= Dean Kalimniou =

Australian lawyer and writer

Dean Kalimniou (also known as Konstantinos Kalymnios) (Κωνσταντῖνος Καλυμνιός) is an Australian lawyer and writer of Greek descent.

==Early life and education==
Dean Kalimniou was born in Melbourne, Australia. He studied law and arts, majoring in Modern Greek studies.

==Career==
As spokesperson for the Panepirotic Federation of Australia, he has consistently raised awareness of the plight of the Northern Epirot Greek minority in Southern Albania, traveling to Albania on many occasions to research their situation. As a journalist, Dean Kalimniou is popular within the Greek community of Australia through his column in the Melbourne Greek newspaper Neos Kosmos (New World), entitled Diatribe, which has been running since 2001, and as a regular columnist in OPA! magazine, New York's NEO magazine and Weekly Hubris.

Dean Kalimniou is also a well-known poet and short story writer, widely noted as one of the few Australian born Greek poets who produce literature in the Greek language. He has published eight poetry collections:
- Kipos Esokleistos Κῆπος Ἐσώκλειστος ("Garden Enclosed") (2003),
- Alexipyrina Ἀλεξιπύρινα ("Flameproof") (2004),
- Apteros Niki Ἄπτερος Νίκη ("Wingless Victory") (2008),
- Anisixasmos Ἀνησυχασμός (2010),
- "Plektani" Πλεκτάνη (2012),
- "Kelyfospastis" Κελυφοσπάστης (2013),
- "Motherlands" Μητρίδες (2017).
- "Androktasies" Ἀνδροκτασίες (2025).
Poems of his also appear in the Anthology of Northern Epirot Poetry (Athens 2018) (Ανθολογία Βορειοηπειρωτικής Ποίησης, Αθήνα 2018)

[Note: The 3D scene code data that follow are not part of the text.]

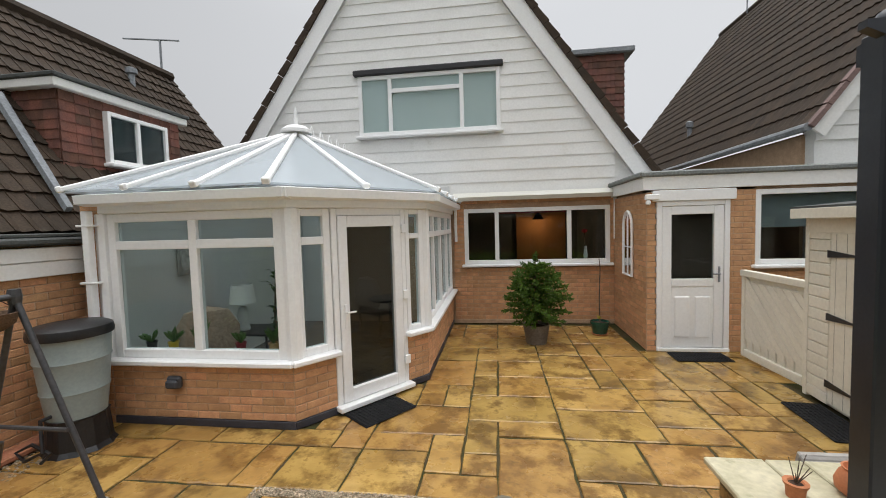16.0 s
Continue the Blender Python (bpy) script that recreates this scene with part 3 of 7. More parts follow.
RIGHT_POSTS = [(5.33, 4.53), (5.33, 6.30), (5.46, 8.11), (5.53, 9.94), (5.72, 12.0), (5.85, 13.8), (5.85, 15.35)]
fence_run("fence", RIGHT_POSTS, lambda i: 1.80 + 0.03 * max(0, i - 3), lambda i: 1.73 + 0.02 * max(0, i - 3), lambda i: 0.06 if i < 1 else 0.12, FENCE_WOOD, "dark brown stained boarded fence panel with horizontal rails", "right fence", 1)
BACK_POSTS = [(5.85, 15.35), (4.05, 15.4), (2.2, 15.42), (0.3, 15.4), (-1.5, 15.3), (-3.2, 15.1), (-4.2, 14.9)]
fence_run("fence", BACK_POSTS[::-1], lambda i: 2.38 - 0.06 * i, lambda i: 2.30 - 0.045 * i, 0.38, FENCE_WOOD_FAR, "dark brown stained boarded fence panel at the end of the garden", "back fence", 1)
LEFT_POSTS = [(-4.2, 14.9), (-4.28, 13.1), (-4.36, 11.3), (-4.44, 9.5), (-4.52, 7.7), (-4.6, 5.9), (-4.68, 4.1), (-4.76, 2.3)]
fence_run("fence", LEFT_POSTS, lambda i: 2.36, lambda i: 2.24, lambda i: 0.46, FENCE_WOOD_FAR, "dark brown stained boarded fence panel on a concrete base", "left fence", 1)


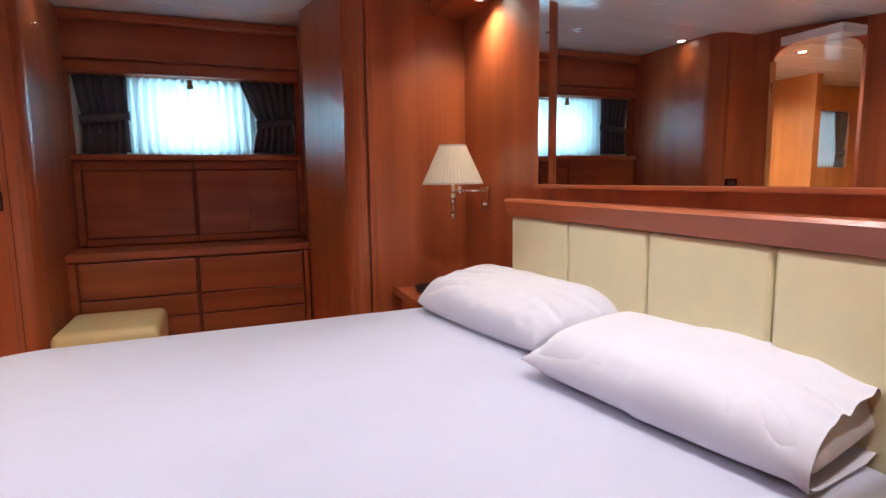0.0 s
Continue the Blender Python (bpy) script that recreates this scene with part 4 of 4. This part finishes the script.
for hz in (1.19, 0.62):
    hg = thing("door_hinge", (-4.483, 1.31, hz), "small dark concealed door hinge", "hinge", "hinges of the stair door")
    part("body", box(-4.494, -4.470, 1.3, 1.316, hz - 0.02, hz + 0.02, 0.002), BRONZE, hg)
# Flat on the wall: the dark colour paints the shade inside the recess.
struct("trim_landing_recess", box(-6.02, -5.62, 1.3325, 1.3345, 1.112, 1.93), DARK_EDGE, "flat dark panel standing in for the shaded landing recess", "trim")
struct("trim_landing_head", box(-6.04, -5.70, 1.285, 1.3345, 1.93, 2.00, 0.018), WOOD, "rounded cherry rail above the landing recess", "trim")
struct("trim_landing_ledge", box(-6.04, -5.86, 1.29, 1.3345, 1.085, 1.11, 0.006), WOOD, "small cherry ledge beside the landing", "trim")
for gx in (-4.72, -4.86):
    struct("trim_corridor_panel_groove", box(gx - 0.004, gx, 0.7052, 0.7075, FLOOR2, 2.2), GROOVE, "panel joint in the corridor wall", "trim")

# ---- far cabin: things ----
fb = thing("far_bed", (-10.1, 1.0, FLOOR3), "double bed with patterned damask bedspread", "bed")
part("base", box(-11.0, -9.0, 0.1, 2.2, FLOOR3 + 0.06, 1.385, 0.01), MAHOGANY, fb, "cherry bed base")
part("rail", box(-11.0, -8.98, 0.09, 2.21, 1.3855, 1.435, 0.008), STEPWOOD, fb, "lighter cherry rail")
part("plinth", box(-10.95, -9.04, 0.15, 2.15, FLOOR3, FLOOR3 + 0.06), DARK_EDGE, fb, "dark plinth")
part("bedspread", box(-10.98, -9.02, 0.12, 2.18, 1.436, 1.60, 0.05, 4), DAMASK, fb, "navy and cream damask bedspread", True)
for py in (0.45, 0.85, 1.3, 1.75):
    pillow("pillow", -10.74, py, 1.595, 0.40, 0.46, 0.17, 0, 0, DAMASK, "navy and cream damask pillow on the far bed", py * 10)
fh = thing("far_headboard", (-11.1, 1.1, 1.45), "ivory padded headboard of the far bed", "headboard")
for py in range(5):
    part("pad", box(-11.15, -10.96, 0.1 + 0.42 * py, 0.515 + 0.42 * py, 1.45, 1.903, 0.02, 3), IVORY, fh, "", True)
part("top_pad", box(-11.2, -10.86, 0.0, 2.3, 1.905, 2.028, 0.03, 3), IVORY, fh, "", True)
fm = thing("far_mirror", (-11.38, 1.155, 2.42), "small mirror with rounded corners on the far wall", "mirror")
ring = [(sy * 0.185 + 0.04 * math.cos(radians(q)), sz * 0.05 + 0.04 * math.sin(radians(q))) for sy, sz, q0 in ((1, 1, 0), (-1, 1, 90), (-1, -1, 180), (1, -1, 270)) for q in range(q0, q0 + 91, 30)]
glass = prism(ring, 0.0, 0.012)
part("glass", moved(glass, Matrix(((0, 0, 1, -11.385), (1, 0, 0, 1.155), (0, 1, 0, 2.51), (0, 0, 0, 1))) @ Matrix.Rotation(radians(-9), 4, "X")), MIRROR, fm)
ft = thing("far_television", (-11.0, 1.67, 2.30), "small black flat television on the shelf", "television")
part("case", box(-11.06, -11.0, 1.45, 1.89, 2.285, 2.63, 0.008), BLACK, ft)
part("screen", box(-11.0, -10.996, 1.47, 1.87, 2.33, 2.61), SCREEN, ft)
part("base_bar", box(-11.0, -10.99, 1.45, 1.89, 2.29, 2.32, 0.003), SILVER, ft, "silver speaker bar")

# ---- floor planks of the corridor, one by one ----
deck = tagged(new("floor_corridor"), "varnished cherry plank floor of the corridor", "floor", kind="structure")
W = 0.105
rnd = random.Random(5)
y = 0.70
while y < 1.33:
    w = min(W, 1.335 - y)
    x = -3.17 - rnd.uniform(0.0, 0.35)
    xe = -3.17
    while xe > -5.16:
        length = rnd.choice((0.35, 0.5, 0.62))
        x0 = max(-5.16, (x if xe == -3.17 else xe - length))
        if x0 + 5.16 < 0.03:
            x0 = -5.16
        if xe - x0 > 0.001:
            bm = box(x0 + 0.0003, xe - 0.0003, y + 0.0003, y + w - 0.0003, FLOOR2 - 0.0135, FLOOR2, 0.0006, 1)
            put("plank", bm, PLANK, deck)
        xe = x0
    y += w

# the ship's side tapers along the side cabin
HULL = Matrix.Translation((-4.4, -0.65, 0)) @ Matrix.Rotation(radians(-5.5), 4, "Z") @ Matrix.Translation((4.4, 0.65, 0))
for ob in (hull_wall, hull_window, hull_shelf, hull_back, hull_panel, window_3, sheer_3, curtain_3, liner_3):
    ob.matrix_world = HULL @ ob.matrix_world

hook = thing("coat_hook", (-1.07, 3.30, 1.98), "tiny chrome hook high on the alcove wall", "hook")
part("pin", tube((-1.082, 3.35, 1.98), (-1.045, 3.35, 1.98), 0.004, 0.004, 12), CHROME, hook, "", True)
part("tip", lathe([(0.0, -0.008), (0.007, -0.005), (0.008, 0.0), (0.006, 0.006), (0.0, 0.008)], 14, Matrix.Translation((-1.043, 3.35, 1.98))), CHROME, hook, "", True)

# ---- floor planks of the owner's cabin, one by one ----
deck = tagged(new("floor_cabin"), "varnished cherry plank floor of the cabin", "floor", kind="structure")
shapes = {}
rnd = random.Random(9)
y = -1.26
while y < 2.95:
    xe = -0.55 + rnd.uniform(0.0, 0.5)
    while xe > -2.68:
        length = rnd.choice((0.7, 0.95, 1.2))
        if length not in shapes:
            me = bpy.data.meshes.new("plank")
            bm = box(-length + 0.0003, -0.0003, 0.0003, 0.1197, -0.0125, 0.0, 0.0007, 1)
            bm.to_mesh(me)
            bm.free()
            me.materials.append(PLANK)
            shapes[length] = me
        plank = new("plank", shapes[length])
        plank.location, plank.parent = (xe, y, 0.0), deck
        xe -= length
    y += 0.12
struct("floor_cabin_rest", box(-0.55, 1.3, -1.3, 4.0, -0.0129, -0.004), PLANK, "varnished floor under the bed and the furniture", "floor")
struct("floor_alcove", box(-2.6, -0.55, 2.94, 4.0, -0.0129, -0.004), PLANK, "varnished floor of the window alcove", "floor")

His Essays have appeared in such publications as Etchings, Αιολικά Γράμματα, "Fathers from the Edge" (2015 Owl Publishing) and Phronema "Towards 1821. Nationhood in the Teachings and Prophecies of St Kosmas the Aetolian." (Vol 36 2021). In 2013, Professor Vrasidas Karalis stated that Dean Kalimniou is one of the most significant Greek language poets of the Greek diaspora.

In 2021 Dean Kalimniou published his first bilingual Greek-English children's book, "Soumela and the Magic Kemenche" "Η Σουμέλα κι ο μαγικός Κεμεντζές" (St Andrews Orthodox Press ISBN 978-0-646-84263-9)

In 2023, his first collection of short stories in Greek "Εικονοκλάσματα" (Eikonoklasmata) was published (I. N Zaharopoulos ΙSBN 978-618-5644-25-3).

His second children's book, "The Librarian of Cappadocia" was published in 2024. (Bonfire Books ISBN 978-0-6457768-6-7)

Dean Kalimniou has also translated the following works of prominent Greek-Australian authors from Greek into English:

- Faye Mangos "A Cry of the Heart" (2004)
- Nikos Vournazos: "Dancing Solo" (2005)
- Dionysia Mousoura-Tsoukala: "Words and Memories in Melbourne" (2007)
- Vakina Panagiotidou: "The Triumph of Tragedy" (2008)
- Stratis Vakras: "Alisavo: Chasing the Dream" (2009)
- Thanassis Papastergiou: "The North Winds Arrived Early" (2010) and "Poems through the Looking Glass" (2010)
- Sotirios Manolopoulos: "A Migrant's Hopeful Dawn" (2015)
- Dimitrios Troaditis: "Tightrope Walking" (2017)

He was also a contributor translator of Alexandros Papadiamantis, "The Boundless Garden. Selected Short Stories. Volume II". (2019)
In 2024-2025 his play Όπου Γης και Patris toured Australia and Greece.

In November 2007, Dean Kalimniou was awarded a Government of Victoria Award for Excellence in Multicultural Affairs by the Governor of Victoria, Professor David de Kretser.

In 2009, Dean Kalimniou wrote the script of the Peter Stephanidis short film: The Message.